▶ **Recorded information**
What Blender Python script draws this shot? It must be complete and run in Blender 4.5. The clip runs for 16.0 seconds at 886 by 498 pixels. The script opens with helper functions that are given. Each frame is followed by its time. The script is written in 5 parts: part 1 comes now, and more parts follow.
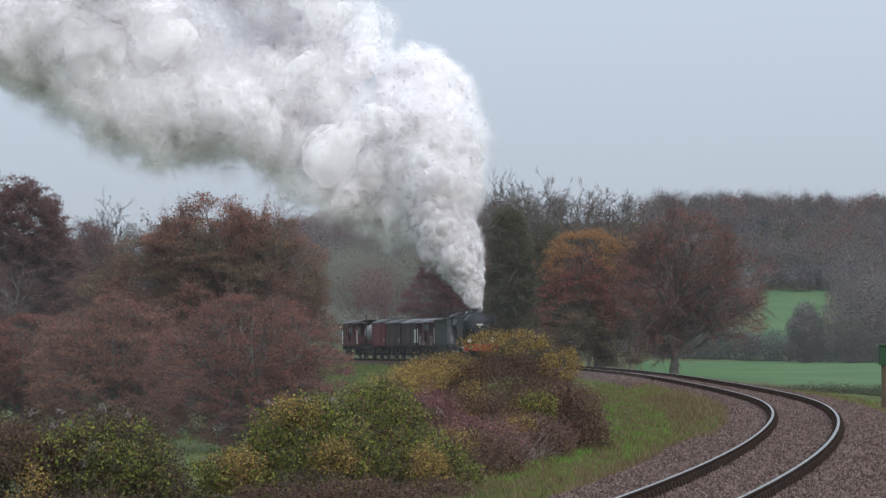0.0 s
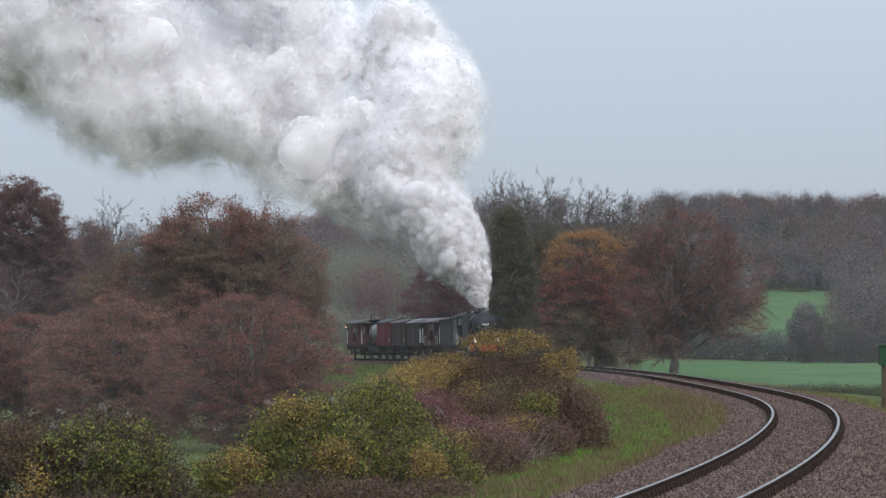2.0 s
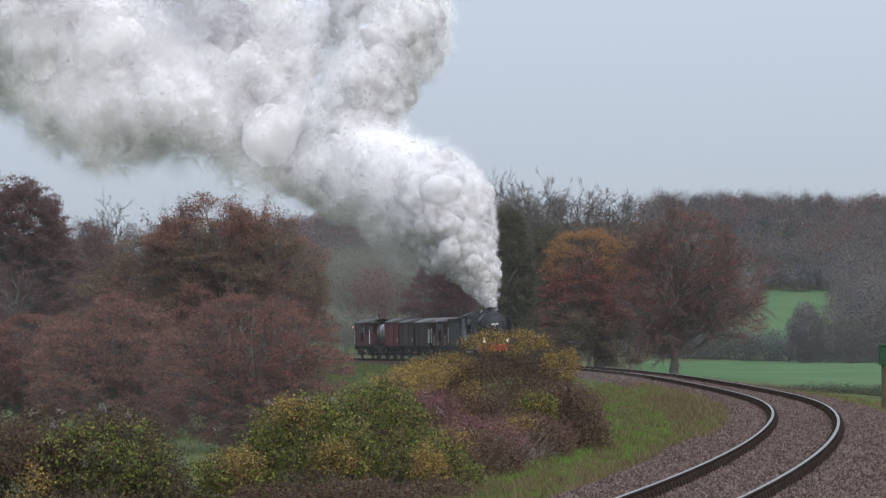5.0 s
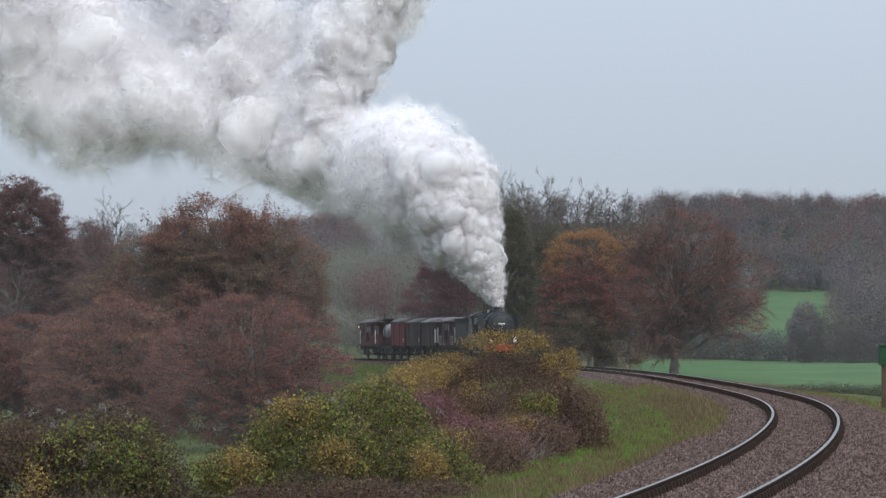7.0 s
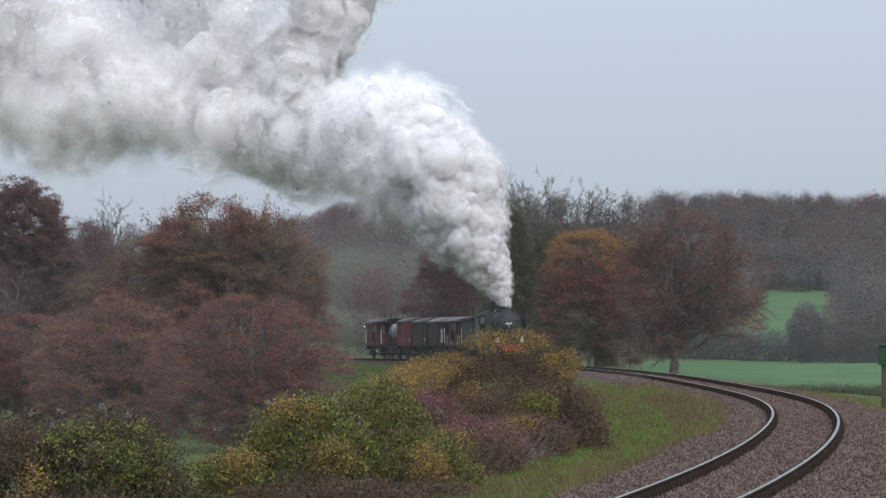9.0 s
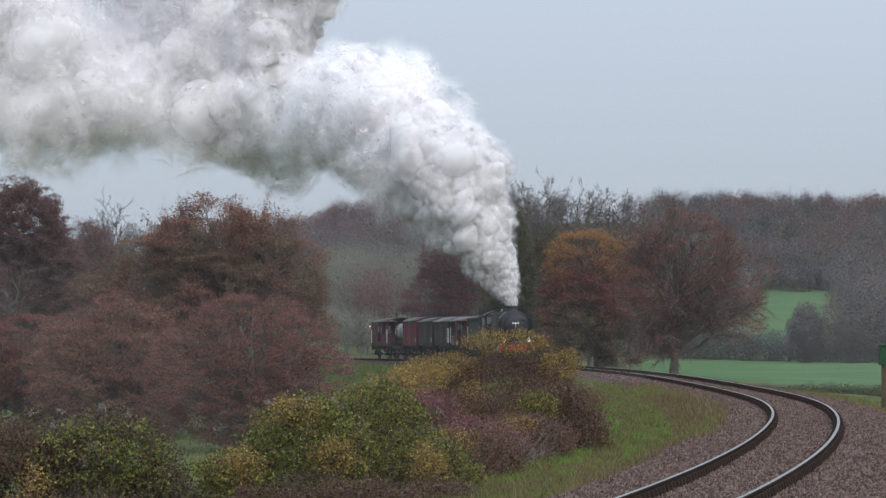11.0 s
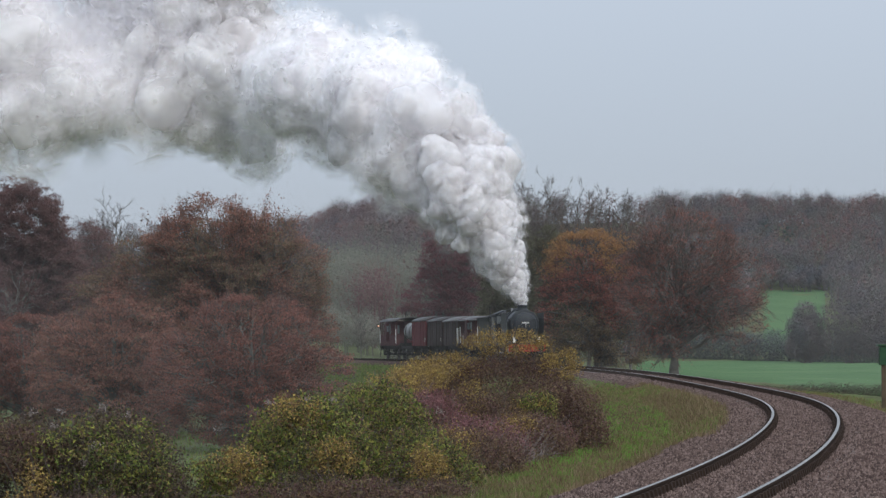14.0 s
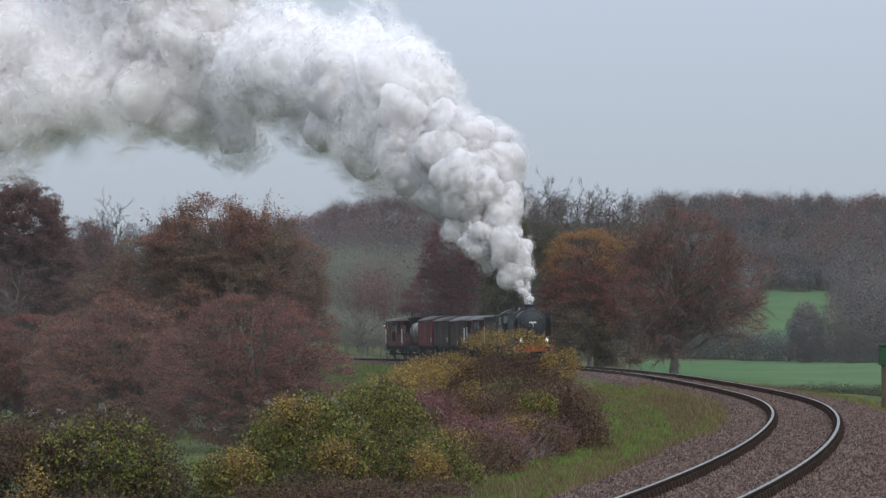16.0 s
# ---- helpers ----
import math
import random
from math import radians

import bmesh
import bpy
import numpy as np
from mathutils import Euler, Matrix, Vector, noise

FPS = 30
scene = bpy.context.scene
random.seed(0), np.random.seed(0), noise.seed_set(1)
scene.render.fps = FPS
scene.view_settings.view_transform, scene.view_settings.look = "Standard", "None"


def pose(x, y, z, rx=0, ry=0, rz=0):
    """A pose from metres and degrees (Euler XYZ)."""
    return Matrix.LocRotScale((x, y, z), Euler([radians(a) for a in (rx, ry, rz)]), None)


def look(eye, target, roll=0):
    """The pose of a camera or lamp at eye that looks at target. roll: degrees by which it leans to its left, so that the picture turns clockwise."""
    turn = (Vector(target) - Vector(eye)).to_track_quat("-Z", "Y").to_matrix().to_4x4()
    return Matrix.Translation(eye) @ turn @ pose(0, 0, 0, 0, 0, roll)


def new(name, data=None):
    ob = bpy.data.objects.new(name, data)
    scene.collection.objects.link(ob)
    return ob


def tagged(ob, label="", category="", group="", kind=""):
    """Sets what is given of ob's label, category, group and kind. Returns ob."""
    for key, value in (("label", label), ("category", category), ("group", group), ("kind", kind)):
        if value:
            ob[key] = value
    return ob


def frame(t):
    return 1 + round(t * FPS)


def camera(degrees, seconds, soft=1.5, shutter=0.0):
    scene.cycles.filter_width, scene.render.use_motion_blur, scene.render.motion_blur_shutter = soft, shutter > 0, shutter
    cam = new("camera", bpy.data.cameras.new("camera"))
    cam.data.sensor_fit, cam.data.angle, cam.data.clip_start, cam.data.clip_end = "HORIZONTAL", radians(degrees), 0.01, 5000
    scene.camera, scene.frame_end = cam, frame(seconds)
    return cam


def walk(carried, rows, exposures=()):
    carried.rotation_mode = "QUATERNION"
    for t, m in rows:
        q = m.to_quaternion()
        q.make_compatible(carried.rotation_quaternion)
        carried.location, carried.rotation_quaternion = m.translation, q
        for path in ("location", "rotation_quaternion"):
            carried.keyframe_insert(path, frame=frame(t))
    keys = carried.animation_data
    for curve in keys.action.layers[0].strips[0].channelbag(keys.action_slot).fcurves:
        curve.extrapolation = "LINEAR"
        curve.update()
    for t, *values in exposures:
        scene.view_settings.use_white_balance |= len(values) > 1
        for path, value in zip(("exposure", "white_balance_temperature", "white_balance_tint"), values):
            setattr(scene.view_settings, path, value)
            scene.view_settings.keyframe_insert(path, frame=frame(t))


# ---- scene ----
cam = camera(19.48, 16.0, soft=1.4)
EYE_HEIGHT = 1.795
CAMERA_POSE = pose(0, 0, EYE_HEIGHT, 90 + 2.05, 0, 0)
walk(cam, [(0.0, CAMERA_POSE), (16.0, CAMERA_POSE)], exposures=[(0.0, 0.02), (9.0, 0.02), (13.0, -0.05), (16.0, -0.1)])

# ---- sky and light: a bright overcast afternoon ----
world = bpy.data.worlds.new("overcast_sky")
scene.world = world
world.use_nodes = True
wn, wl = world.node_tree.nodes, world.node_tree.links
wn.clear()
SUN_ELEVATION, SUN_TURN = radians(38), radians(152)
sky = wn.new("ShaderNodeTexSky")
sky.sky_type = "NISHITA"
sky.sun_disc = False
sky.sun_elevation, sky.sun_rotation = SUN_ELEVATION, SUN_TURN
sky.air_density, sky.dust_density = 1.0, 2.0
sky_back = wn.new("ShaderNodeBackground")
scene.cycles.transparent_max_bounces = 256
scene.cycles.diffuse_bounces, scene.cycles.transmission_bounces, scene.cycles.max_bounces = 16, 6, 16
sky_back.inputs["Strength"].default_value = 0.012
cloud_back = wn.new("ShaderNodeBackground")
cloud_back.inputs["Color"].default_value = (0.425, 0.48, 0.565, 1)
# an overcast sky is brighter overhead than at the horizon
sky_at = wn.new("ShaderNodeTexCoord")
sky_up = wn.new("ShaderNodeSeparateXYZ")
sky_rise = wn.new("ShaderNodeMapRange")
sky_rise.inputs[1].default_value, sky_rise.inputs[2].default_value = 0.0, 1.0
sky_rise.inputs[3].default_value, sky_rise.inputs[4].default_value = 0.9, 3.3
wl.new(sky_at.outputs["Generated"], sky_up.inputs[0])
wl.new(sky_up.outputs["Z"], sky_rise.inputs[0])
wl.new(sky_rise.outputs[0], cloud_back.inputs["Strength"])
sky_sum = wn.new("ShaderNodeAddShader")
sky_out = wn.new("ShaderNodeOutputWorld")
wl.new(sky.outputs[0], sky_back.inputs["Color"])
wl.new(sky_back.outputs[0], sky_sum.inputs[0])
wl.new(cloud_back.outputs[0], sky_sum.inputs[1])
wl.new(sky_sum.outputs[0], sky_out.inputs["Surface"])

sun_data = bpy.data.lights.new("sun", "SUN")
sun_data.energy, sun_data.angle, sun_data.color = 1.7, radians(50), (1.0, 0.93, 0.84)
sun = new("sun", sun_data)
sun.matrix_world = look((0, 0, 50), (-20, 38, 16))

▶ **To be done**
Write out every line above exactly as it is, leaving out the pictures.

▶ **Task response**
What Blender Python script draws this shot? It must be complete and run in Blender 4.5. The clip runs for 16.0 seconds at 886 by 498 pixels. The script opens with helper functions that are given. Each frame is followed by its time. The script is written in 5 parts: part 1 comes now, and more parts follow.
0.0 s
2.0 s
5.0 s
7.0 s
9.0 s
11.0 s
14.0 s
16.0 s
# ---- helpers ----
import math
import random
from math import radians

import bmesh
import bpy
import numpy as np
from mathutils import Euler, Matrix, Vector, noise

FPS = 30
scene = bpy.context.scene
random.seed(0), np.random.seed(0), noise.seed_set(1)
scene.render.fps = FPS
scene.view_settings.view_transform, scene.view_settings.look = "Standard", "None"


def pose(x, y, z, rx=0, ry=0, rz=0):
    """A pose from metres and degrees (Euler XYZ)."""
    return Matrix.LocRotScale((x, y, z), Euler([radians(a) for a in (rx, ry, rz)]), None)


def look(eye, target, roll=0):
    """The pose of a camera or lamp at eye that looks at target. roll: degrees by which it leans to its left, so that the picture turns clockwise."""
    turn = (Vector(target) - Vector(eye)).to_track_quat("-Z", "Y").to_matrix().to_4x4()
    return Matrix.Translation(eye) @ turn @ pose(0, 0, 0, 0, 0, roll)


def new(name, data=None):
    ob = bpy.data.objects.new(name, data)
    scene.collection.objects.link(ob)
    return ob


def tagged(ob, label="", category="", group="", kind=""):
    """Sets what is given of ob's label, category, group and kind. Returns ob."""
    for key, value in (("label", label), ("category", category), ("group", group), ("kind", kind)):
        if value:
            ob[key] = value
    return ob


def frame(t):
    return 1 + round(t * FPS)


def camera(degrees, seconds, soft=1.5, shutter=0.0):
    scene.cycles.filter_width, scene.render.use_motion_blur, scene.render.motion_blur_shutter = soft, shutter > 0, shutter
    cam = new("camera", bpy.data.cameras.new("camera"))
    cam.data.sensor_fit, cam.data.angle, cam.data.clip_start, cam.data.clip_end = "HORIZONTAL", radians(degrees), 0.01, 5000
    scene.camera, scene.frame_end = cam, frame(seconds)
    return cam


def walk(carried, rows, exposures=()):
    carried.rotation_mode = "QUATERNION"
    for t, m in rows:
        q = m.to_quaternion()
        q.make_compatible(carried.rotation_quaternion)
        carried.location, carried.rotation_quaternion = m.translation, q
        for path in ("location", "rotation_quaternion"):
            carried.keyframe_insert(path, frame=frame(t))
    keys = carried.animation_data
    for curve in keys.action.layers[0].strips[0].channelbag(keys.action_slot).fcurves:
        curve.extrapolation = "LINEAR"
        curve.update()
    for t, *values in exposures:
        scene.view_settings.use_white_balance |= len(values) > 1
        for path, value in zip(("exposure", "white_balance_temperature", "white_balance_tint"), values):
            setattr(scene.view_settings, path, value)
            scene.view_settings.keyframe_insert(path, frame=frame(t))


# ---- scene ----
cam = camera(19.48, 16.0, soft=1.4)
EYE_HEIGHT = 1.795
CAMERA_POSE = pose(0, 0, EYE_HEIGHT, 90 + 2.05, 0, 0)
walk(cam, [(0.0, CAMERA_POSE), (16.0, CAMERA_POSE)], exposures=[(0.0, 0.02), (9.0, 0.02), (13.0, -0.05), (16.0, -0.1)])

# ---- sky and light: a bright overcast afternoon ----
world = bpy.data.worlds.new("overcast_sky")
scene.world = world
world.use_nodes = True
wn, wl = world.node_tree.nodes, world.node_tree.links
wn.clear()
SUN_ELEVATION, SUN_TURN = radians(38), radians(152)
sky = wn.new("ShaderNodeTexSky")
sky.sky_type = "NISHITA"
sky.sun_disc = False
sky.sun_elevation, sky.sun_rotation = SUN_ELEVATION, SUN_TURN
sky.air_density, sky.dust_density = 1.0, 2.0
sky_back = wn.new("ShaderNodeBackground")
scene.cycles.transparent_max_bounces = 256
scene.cycles.diffuse_bounces, scene.cycles.transmission_bounces, scene.cycles.max_bounces = 16, 6, 16
sky_back.inputs["Strength"].default_value = 0.012
cloud_back = wn.new("ShaderNodeBackground")
cloud_back.inputs["Color"].default_value = (0.425, 0.48, 0.565, 1)
# an overcast sky is brighter overhead than at the horizon
sky_at = wn.new("ShaderNodeTexCoord")
sky_up = wn.new("ShaderNodeSeparateXYZ")
sky_rise = wn.new("ShaderNodeMapRange")
sky_rise.inputs[1].default_value, sky_rise.inputs[2].default_value = 0.0, 1.0
sky_rise.inputs[3].default_value, sky_rise.inputs[4].default_value = 0.9, 3.3
wl.new(sky_at.outputs["Generated"], sky_up.inputs[0])
wl.new(sky_up.outputs["Z"], sky_rise.inputs[0])
wl.new(sky_rise.outputs[0], cloud_back.inputs["Strength"])
sky_sum = wn.new("ShaderNodeAddShader")
sky_out = wn.new("ShaderNodeOutputWorld")
wl.new(sky.outputs[0], sky_back.inputs["Color"])
wl.new(sky_back.outputs[0], sky_sum.inputs[0])
wl.new(cloud_back.outputs[0], sky_sum.inputs[1])
wl.new(sky_sum.outputs[0], sky_out.inputs["Surface"])

sun_data = bpy.data.lights.new("sun", "SUN")
sun_data.energy, sun_data.angle, sun_data.color = 1.7, radians(50), (1.0, 0.93, 0.84)
sun = new("sun", sun_data)
sun.matrix_world = look((0, 0, 50), (-20, 38, 16))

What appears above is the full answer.